М.Э.: А нет ли у вас ощущения, что «Пятеро», при том что это роман, написанный евреем о евреях, – проза скорее русско-французская? То есть Жаботинский – еврейский политический деятель, но прозаик, стилист, ориентированный на русскую и на европейскую традицию и имеющий мало общего с привычным для читателя того времени образом еврейской прозы, от Шолом-Алейхема до, скажем, Шолома Аша?
Л.К.: Мне кажется, Жаботинский вполне вписывается в третье (от перехода на русский язык) поколение еврейских прозаиков и в соответствующую общеевропейскую тенденцию, когда уже не еврейские языки являются базовыми, когда люди пишут по-немецки и по-французски и являются в равной мере немецкими, французскими – и в то же время еврейскими писателями. Это и Кафка, и Брод, и Верфель, и Канетти, и Стефан и Арнольд Цвейги.
В вашей формулировке меня смущает определение «французский». Мне кажется, огромное воздействие на Жаботинского оказала опять-таки Италия его ранних лет – Италия Д’Аннунцио и культа Гарибальди, отчасти предфутуристическая, предавангардная. Отсюда отсутствие в его прозе следов влияния «южнорусской школы», ее стилистическая нейтральность, жесткое сюжетное построение.

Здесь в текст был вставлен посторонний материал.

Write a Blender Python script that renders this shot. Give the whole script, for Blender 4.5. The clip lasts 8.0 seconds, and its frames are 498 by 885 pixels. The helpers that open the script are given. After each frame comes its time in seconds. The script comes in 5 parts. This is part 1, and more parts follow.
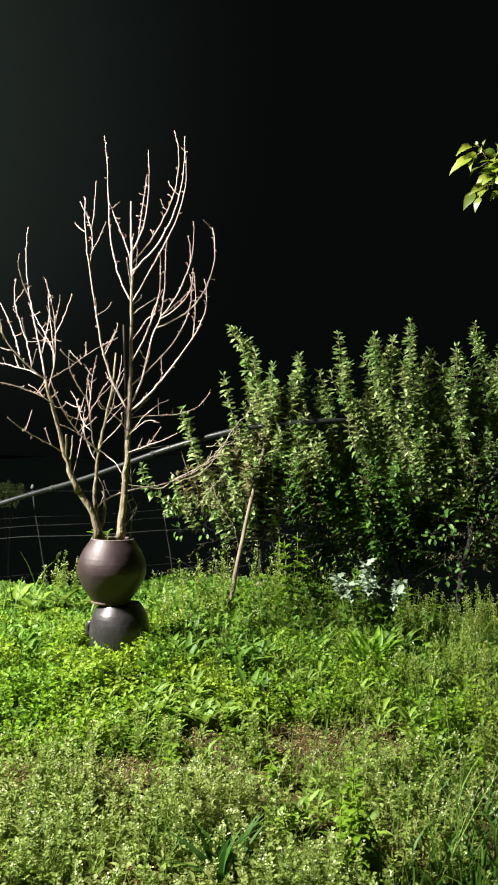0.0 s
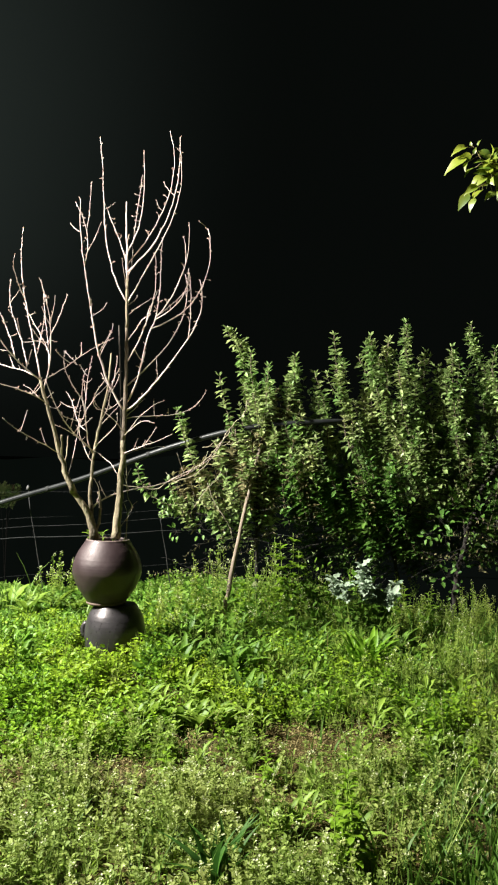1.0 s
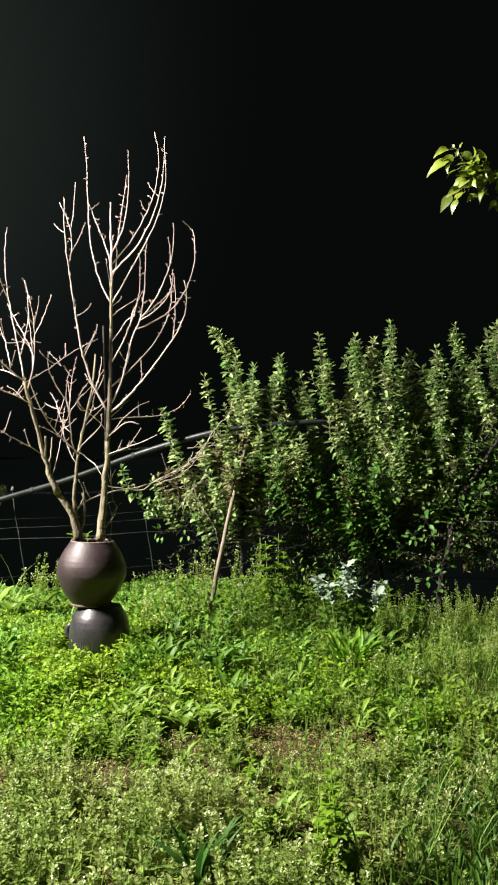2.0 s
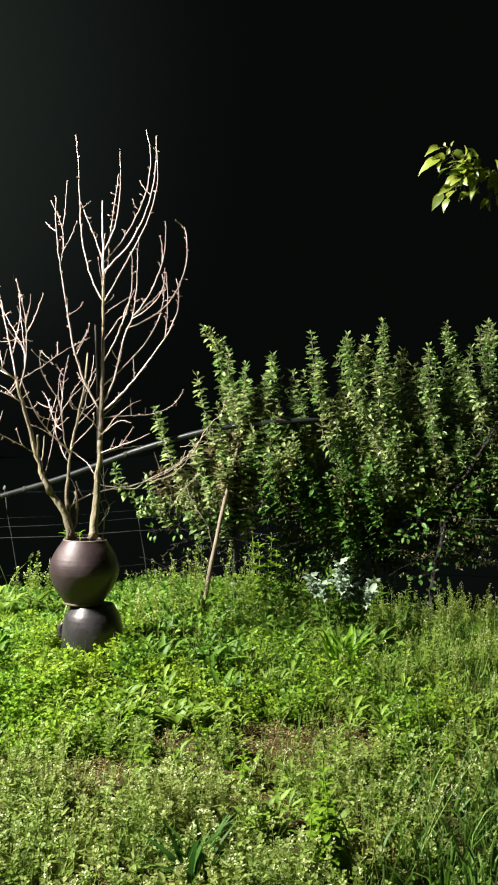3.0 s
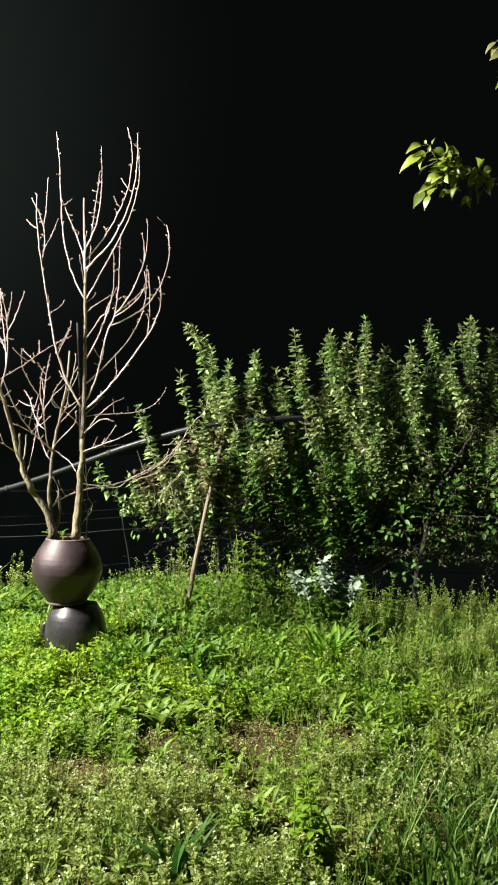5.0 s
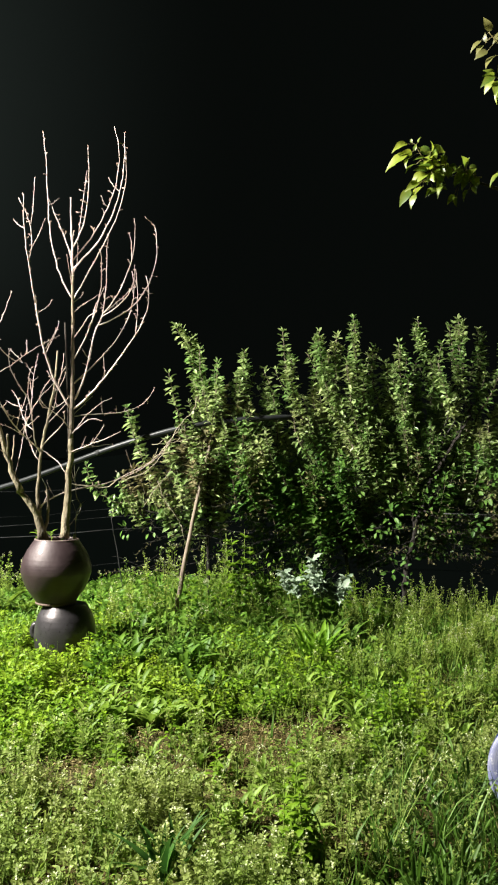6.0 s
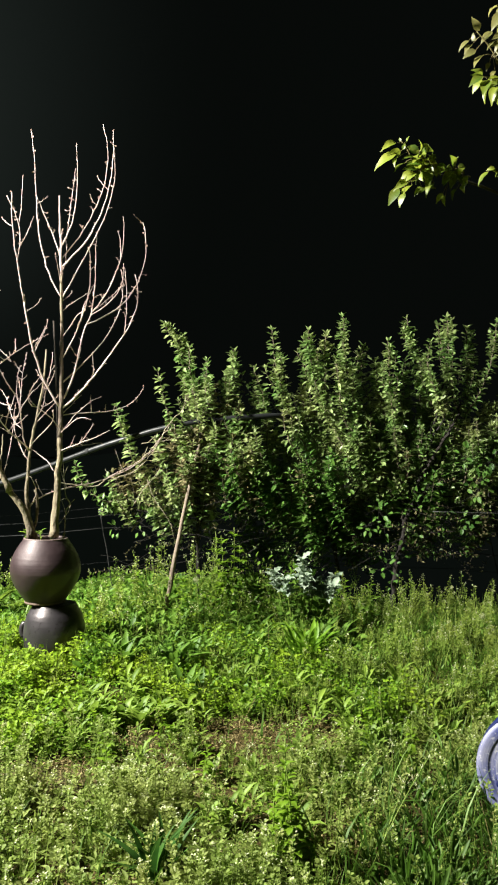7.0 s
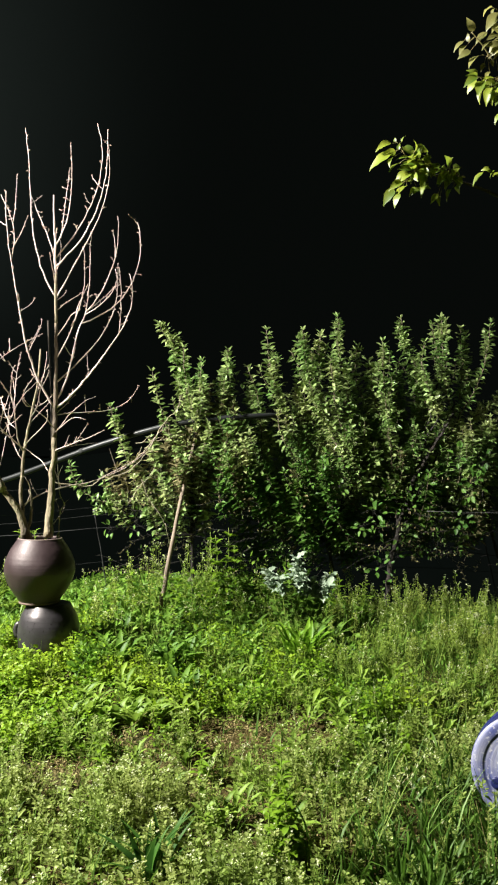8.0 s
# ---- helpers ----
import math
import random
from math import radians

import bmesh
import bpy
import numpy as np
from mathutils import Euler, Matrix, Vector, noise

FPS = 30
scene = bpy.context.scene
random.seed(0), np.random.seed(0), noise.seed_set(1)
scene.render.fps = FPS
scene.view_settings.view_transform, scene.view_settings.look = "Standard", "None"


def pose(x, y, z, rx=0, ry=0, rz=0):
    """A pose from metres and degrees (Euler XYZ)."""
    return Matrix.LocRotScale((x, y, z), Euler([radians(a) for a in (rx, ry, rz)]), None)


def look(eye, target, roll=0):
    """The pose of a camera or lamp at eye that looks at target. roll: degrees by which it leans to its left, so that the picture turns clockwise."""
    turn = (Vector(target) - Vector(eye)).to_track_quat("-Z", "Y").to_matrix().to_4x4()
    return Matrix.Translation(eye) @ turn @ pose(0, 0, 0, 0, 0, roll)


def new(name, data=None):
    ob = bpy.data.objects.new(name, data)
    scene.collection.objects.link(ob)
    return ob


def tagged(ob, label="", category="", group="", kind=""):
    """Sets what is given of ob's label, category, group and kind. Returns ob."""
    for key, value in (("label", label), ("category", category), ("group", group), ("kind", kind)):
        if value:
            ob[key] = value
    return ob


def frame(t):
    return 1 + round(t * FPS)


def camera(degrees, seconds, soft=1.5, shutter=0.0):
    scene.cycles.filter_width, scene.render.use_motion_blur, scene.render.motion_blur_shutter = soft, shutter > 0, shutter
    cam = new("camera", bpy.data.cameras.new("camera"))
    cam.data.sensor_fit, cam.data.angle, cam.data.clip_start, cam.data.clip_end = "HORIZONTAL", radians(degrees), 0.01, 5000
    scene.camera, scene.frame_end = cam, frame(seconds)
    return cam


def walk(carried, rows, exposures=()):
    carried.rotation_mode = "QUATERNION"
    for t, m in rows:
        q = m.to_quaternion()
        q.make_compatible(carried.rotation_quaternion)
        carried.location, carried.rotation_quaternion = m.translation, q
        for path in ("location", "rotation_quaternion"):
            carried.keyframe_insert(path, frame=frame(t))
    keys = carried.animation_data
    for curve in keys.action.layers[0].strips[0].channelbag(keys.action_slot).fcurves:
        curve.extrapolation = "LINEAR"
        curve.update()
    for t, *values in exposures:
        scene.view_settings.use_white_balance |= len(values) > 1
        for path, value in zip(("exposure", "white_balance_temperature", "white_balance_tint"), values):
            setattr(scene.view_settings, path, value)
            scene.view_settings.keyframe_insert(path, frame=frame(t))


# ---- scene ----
cam = camera(32.9, 8.0, soft=2.1)
PATH = [
    (0, (-0.083, 0.291, 1.67), (-0.018, 2.289, 1.699), 1.5),
    (0.5, (-0.082, 0.288, 1.669), (-0.013, 2.287, 1.699), 1.5),
    (1, (-0.072, 0.293, 1.669), (0.0, 2.292, 1.7), 1.5),
    (1.5, (-0.062, 0.29, 1.674), (0.027, 2.288, 1.705), 1.5),
    (2, (-0.056, 0.291, 1.672), (0.047, 2.288, 1.705), 1.4),
    (3.5, (-0.052, 0.288, 1.669), (0.075, 2.284, 1.698), 1.2),
    (4, (-0.052, 0.29, 1.667), (0.084, 2.285, 1.696), 1.1),
    (4.5, (-0.047, 0.294, 1.67), (0.098, 2.289, 1.697), 1.1),
    (6, (-0.03, 0.291, 1.665), (0.149, 2.283, 1.691), 0.7),
    (6.5, (-0.027, 0.289, 1.668), (0.163, 2.28, 1.691), 0.6),
    (7, (-0.028, 0.29, 1.668), (0.175, 2.279, 1.69), 0.6),
    (7.5, (-0.03, 0.29, 1.671), (0.181, 2.278, 1.692), 0.5),
    (8, (-0.035, 0.291, 1.67), (0.183, 2.279, 1.691), 0.6),
]
walk(cam, [(t, look(eye, target, roll)) for t, eye, target, roll in PATH])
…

Проблема в том, что все эти вопросы совершенно не исследованы: я не видел ни одной работы, где бы Жаботинский и Д’Аннунцио сопоставлялись не в политическом, а в стилистическом аспекте. Точно так же никто не взял журнал «Рассвет» и не проанализировал помещенные там краткие рецензии Жаботинского на Шкловского, Осоргина, Куприна, Эренбурга и бог знает кого еще, в том числе и на европейских писателей. Никто не сравнил исторические реконструкции Мережковского с «Самсоном Назореем». Все заняты проблемой национального самоопределения Жаботинского, разбирают, насколько сильно он страдал от того, что не слишком либерально вел себя в Палестине, анализируют в связи с Жаботинским ницшеанского сверхчеловека и проблему лидерства – в общем занимаются всем, кроме самой обычной историко-литературной работы: что автор читал, чем интересовался, с кем переписывался. Поэтому возможность выверенных и ответственных литературоведческих суждений о Жаботинском пока минимальна.